In the consultation, the MoJ propose to improve the efficiency of the unified tribunal system by limiting the extent to which an unsuccessful litigant can require the Court of Appeal to further examine judicial decisions made in the Upper Tribunal. The two proposals are to:
- Amend the second appeals test in appeals from the Upper Tribunal so that the losing party may only apply directly to the Court of Appeal for permission to appeal “for reasons of exceptional public interest”.
- Remove the right to apply for permission to appeal to the Court of Appeal where a judge of the Upper Tribunal has certified an application for judicial review to be totally without merit.

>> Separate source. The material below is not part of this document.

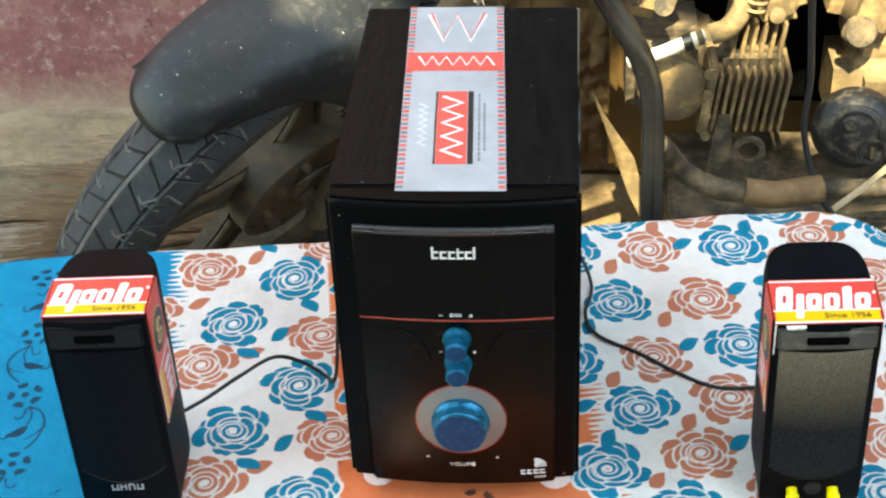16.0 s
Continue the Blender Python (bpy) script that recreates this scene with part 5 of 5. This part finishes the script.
for nm, pr, mt, cl in (("tyre", prof, tyre_rubber, False), ("rim", RIM, cast_dusty, True), ("hub", [(0, -0.05), (0.07, -0.04), (0.08, 0), (0.07, 0.05), (0, 0.06)], cast_dusty, False)):
    b2 = lathe(pr, n=48, closed=cl)
    bmesh.ops.transform(b2, matrix=RW, verts=b2.verts)
    part(nm, b2, mt, rear)
for k in range(5):
    b2 = spoke_bm(2 * math.pi * k / 5)
    bmesh.ops.transform(b2, matrix=RW, verts=b2.verts)
    part("spoke", b2, cast_dusty, rear)

# ---- loose things on the ground ----
def broom():
    """A bundle of dry twigs lying behind the front wheel."""
    bm = bmesh.new()
    for i in range(330):
        a, b, c = rng.rand(), rng.rand(), rng.rand()
        p = Vector((-0.24 + 0.05 * (a - 0.5), 1.02 + 0.06 * (b - 0.5), GROUND + 0.035 + 0.05 * c))
        q = Vector((-0.80 + 0.16 * rng.rand(), 1.02 + 0.20 * (a - 0.5), GROUND + 0.006 + 0.16 * c * rng.rand()))
        m = (p + q) / 2 + Vector((0, 0.02 * (b - 0.5), 0.02 * rng.rand()))
        tube([p, m, q], (0.0020, 0.0009), 3, 4, bm=bm)
    return bm


tagged(part("twig_broom", broom(), straw), "bundle of dry brown twigs lying behind the wheel", "broom", kind="stuff")


def rough_stone(sx, sy, sz, seed, name, mat, at, turn, label, cat):
    bm = box(sx, sy, sz, (0, 0, sz / 2), min(sx, sy, sz) * 0.18, seg=3)
    bmesh.ops.subdivide_edges(bm, edges=bm.edges[:], cuts=2, use_grid_fill=True)
    for v in bm.verts:
        n = noise.noise_vector(v.co * 14 + Vector((seed, 0, 0)))
        v.co += n * 0.012
    ob = part(name, bm, mat)
    ob.matrix_basis = pose(*at, 0, 0, turn)
    return tagged(ob, label, cat)


rough_stone(0.13, 0.11, 0.26, 3, "stone_post", mossy, (-1.60, -0.16, GROUND - 0.012), 20, "short weathered stone post with moss stains", "post")
rough_stone(0.10, 0.07, 0.10, 7, "stone_block", mossy, (-1.74, 0.01, GROUND - 0.012), -15, "small weathered stone block on the ground", "stone")
rough_stone(0.20, 0.10, 0.06, 9, "brick", brick_red, (-1.83, 0.12, GROUND - 0.008), 35, "worn reddish brick lying on the ground", "brick")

Instead it is proposed that there should be a right of review before another Upper Tribunal judge.
In summary, our team’s response does not accept that there is a need to impose further hurdles within the second appeals test and that any such narrowing of the test would heighten the risks to refugees and those whose human rights need protecting – the bulk of the cases which come before the Upper Tribunal in the Immigration and Asylum Chamber, following the significant removal of appeal rights pursuant to the Immigration Act 2014. Similarly, the team considers that the ‘totally without merit’ procedure is already very stringent and does not need to be restricted further. Our team is further concerned that the evidential basis for the consultation is limited, restricted to one year’s data and does not appear to acknowledge as ‘successful’ the high volume of cases before the Court of Appeal which settle by consent either prior or post-grant of permission.
In this context, we view this latest proposal as yet another attempt to chip away at the ability of immigrants and asylum seekers to challenge decisions made by the Secretary of State, which are of fundamental importance to their lives and which is a right that has already been significantly eroded.